[Records with scene code]

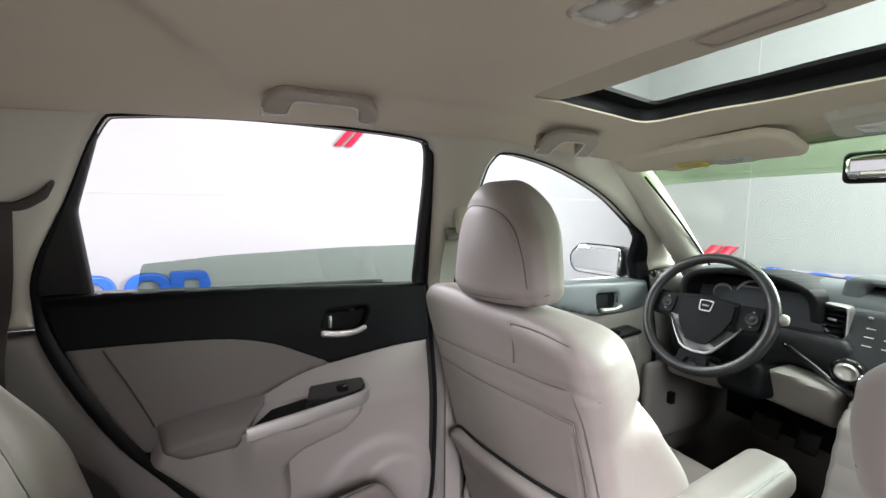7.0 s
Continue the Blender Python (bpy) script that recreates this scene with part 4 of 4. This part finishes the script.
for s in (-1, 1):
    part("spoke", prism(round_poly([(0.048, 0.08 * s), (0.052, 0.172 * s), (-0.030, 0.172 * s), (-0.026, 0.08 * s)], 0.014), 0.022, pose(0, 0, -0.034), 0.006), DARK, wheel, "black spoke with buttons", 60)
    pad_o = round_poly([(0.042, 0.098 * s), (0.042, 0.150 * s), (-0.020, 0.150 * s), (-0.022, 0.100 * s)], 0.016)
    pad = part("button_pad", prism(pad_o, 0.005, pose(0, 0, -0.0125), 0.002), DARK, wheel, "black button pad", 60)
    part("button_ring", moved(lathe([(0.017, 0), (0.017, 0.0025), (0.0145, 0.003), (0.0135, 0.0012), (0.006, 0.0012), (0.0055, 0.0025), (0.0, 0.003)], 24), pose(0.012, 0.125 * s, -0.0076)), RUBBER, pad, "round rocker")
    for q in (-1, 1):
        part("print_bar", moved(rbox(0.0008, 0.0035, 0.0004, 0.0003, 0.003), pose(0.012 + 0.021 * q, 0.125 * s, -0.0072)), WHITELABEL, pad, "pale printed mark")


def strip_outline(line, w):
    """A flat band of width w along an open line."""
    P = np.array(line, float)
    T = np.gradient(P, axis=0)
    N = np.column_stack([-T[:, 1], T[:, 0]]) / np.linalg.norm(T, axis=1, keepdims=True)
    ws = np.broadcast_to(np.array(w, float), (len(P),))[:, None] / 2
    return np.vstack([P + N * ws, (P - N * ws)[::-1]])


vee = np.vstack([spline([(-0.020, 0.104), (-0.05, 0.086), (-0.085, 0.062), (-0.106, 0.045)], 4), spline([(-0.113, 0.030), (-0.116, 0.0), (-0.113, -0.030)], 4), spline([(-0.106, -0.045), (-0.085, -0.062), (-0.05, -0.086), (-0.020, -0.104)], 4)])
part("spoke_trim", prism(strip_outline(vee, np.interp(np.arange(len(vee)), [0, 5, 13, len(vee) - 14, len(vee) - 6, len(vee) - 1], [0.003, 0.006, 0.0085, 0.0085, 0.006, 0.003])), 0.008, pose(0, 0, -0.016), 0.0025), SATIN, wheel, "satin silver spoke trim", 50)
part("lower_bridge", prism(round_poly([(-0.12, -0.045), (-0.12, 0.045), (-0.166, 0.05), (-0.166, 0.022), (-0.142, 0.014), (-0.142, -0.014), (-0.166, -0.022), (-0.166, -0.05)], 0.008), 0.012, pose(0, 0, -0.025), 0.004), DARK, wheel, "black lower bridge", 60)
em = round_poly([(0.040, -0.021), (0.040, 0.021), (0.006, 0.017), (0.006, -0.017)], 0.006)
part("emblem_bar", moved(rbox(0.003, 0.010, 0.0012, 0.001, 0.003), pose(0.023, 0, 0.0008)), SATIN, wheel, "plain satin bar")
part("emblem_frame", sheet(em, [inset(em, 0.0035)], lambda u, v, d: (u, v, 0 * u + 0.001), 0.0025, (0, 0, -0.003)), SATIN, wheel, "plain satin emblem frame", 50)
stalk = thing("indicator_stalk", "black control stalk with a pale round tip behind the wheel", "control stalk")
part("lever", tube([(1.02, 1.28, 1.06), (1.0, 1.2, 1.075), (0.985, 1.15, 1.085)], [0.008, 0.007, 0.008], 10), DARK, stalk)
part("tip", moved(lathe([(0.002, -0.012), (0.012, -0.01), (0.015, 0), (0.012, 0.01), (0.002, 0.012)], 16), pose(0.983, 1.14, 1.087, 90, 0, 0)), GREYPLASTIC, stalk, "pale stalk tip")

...

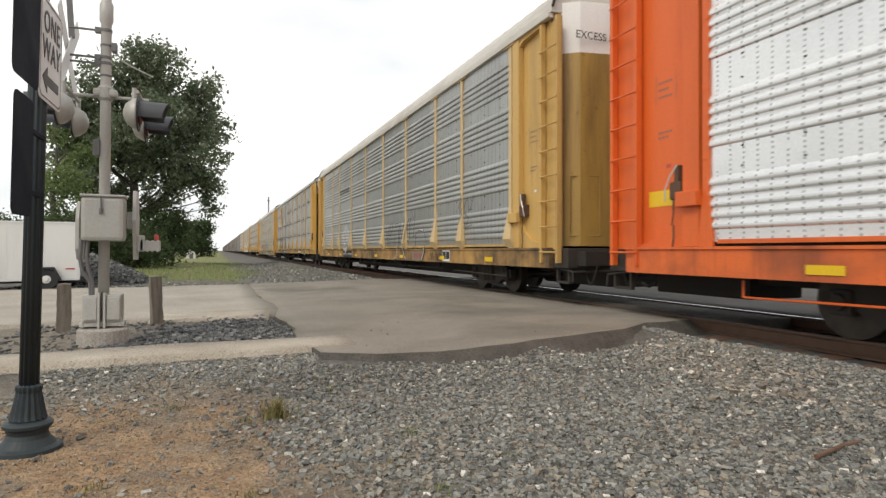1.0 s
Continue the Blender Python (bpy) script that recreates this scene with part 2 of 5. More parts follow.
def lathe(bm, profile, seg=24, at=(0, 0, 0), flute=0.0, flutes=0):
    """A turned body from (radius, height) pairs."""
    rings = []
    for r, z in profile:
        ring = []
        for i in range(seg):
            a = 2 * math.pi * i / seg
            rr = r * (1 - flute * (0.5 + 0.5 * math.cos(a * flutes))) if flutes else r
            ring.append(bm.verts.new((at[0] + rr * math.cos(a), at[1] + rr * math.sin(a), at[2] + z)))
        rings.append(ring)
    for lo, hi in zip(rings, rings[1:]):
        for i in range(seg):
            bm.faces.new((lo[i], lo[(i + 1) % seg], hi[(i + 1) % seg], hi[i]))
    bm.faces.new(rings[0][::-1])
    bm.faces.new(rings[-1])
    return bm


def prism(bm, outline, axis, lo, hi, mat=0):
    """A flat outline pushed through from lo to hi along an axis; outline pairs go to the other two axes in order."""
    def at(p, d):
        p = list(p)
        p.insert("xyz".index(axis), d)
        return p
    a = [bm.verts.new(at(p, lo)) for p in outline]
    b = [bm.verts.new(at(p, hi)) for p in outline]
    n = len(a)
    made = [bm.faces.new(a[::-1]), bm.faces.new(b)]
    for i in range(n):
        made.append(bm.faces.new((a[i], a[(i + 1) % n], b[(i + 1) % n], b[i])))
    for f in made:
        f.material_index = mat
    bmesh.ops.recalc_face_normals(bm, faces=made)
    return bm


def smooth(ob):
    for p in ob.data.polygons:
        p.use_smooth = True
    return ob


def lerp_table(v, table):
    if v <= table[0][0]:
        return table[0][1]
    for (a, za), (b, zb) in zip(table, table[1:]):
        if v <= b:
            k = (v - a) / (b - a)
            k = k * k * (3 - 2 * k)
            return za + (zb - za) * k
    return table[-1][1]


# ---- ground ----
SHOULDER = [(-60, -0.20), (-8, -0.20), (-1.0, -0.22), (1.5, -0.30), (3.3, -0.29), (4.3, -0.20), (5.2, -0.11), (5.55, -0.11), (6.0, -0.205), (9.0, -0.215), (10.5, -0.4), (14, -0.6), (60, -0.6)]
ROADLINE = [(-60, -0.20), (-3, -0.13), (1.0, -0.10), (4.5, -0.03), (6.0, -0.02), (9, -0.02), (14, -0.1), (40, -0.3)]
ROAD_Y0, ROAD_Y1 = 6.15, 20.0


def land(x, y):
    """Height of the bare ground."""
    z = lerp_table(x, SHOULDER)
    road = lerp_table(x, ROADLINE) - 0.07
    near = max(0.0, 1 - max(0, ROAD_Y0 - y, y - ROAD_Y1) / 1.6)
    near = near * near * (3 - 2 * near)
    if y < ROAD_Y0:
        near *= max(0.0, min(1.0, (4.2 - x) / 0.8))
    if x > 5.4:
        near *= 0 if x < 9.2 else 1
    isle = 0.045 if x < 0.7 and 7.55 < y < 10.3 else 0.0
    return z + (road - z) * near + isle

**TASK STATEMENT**
Search the preceding listing for "Blender" and extract every line where it is found.

**TASK RESPONSE**
Continue the Blender Python (bpy) script that recreates this scene with part 4 of 4. This part finishes the script.
Continue the Blender Python (bpy) script that recreates this scene with part 2 of 5. More parts follow.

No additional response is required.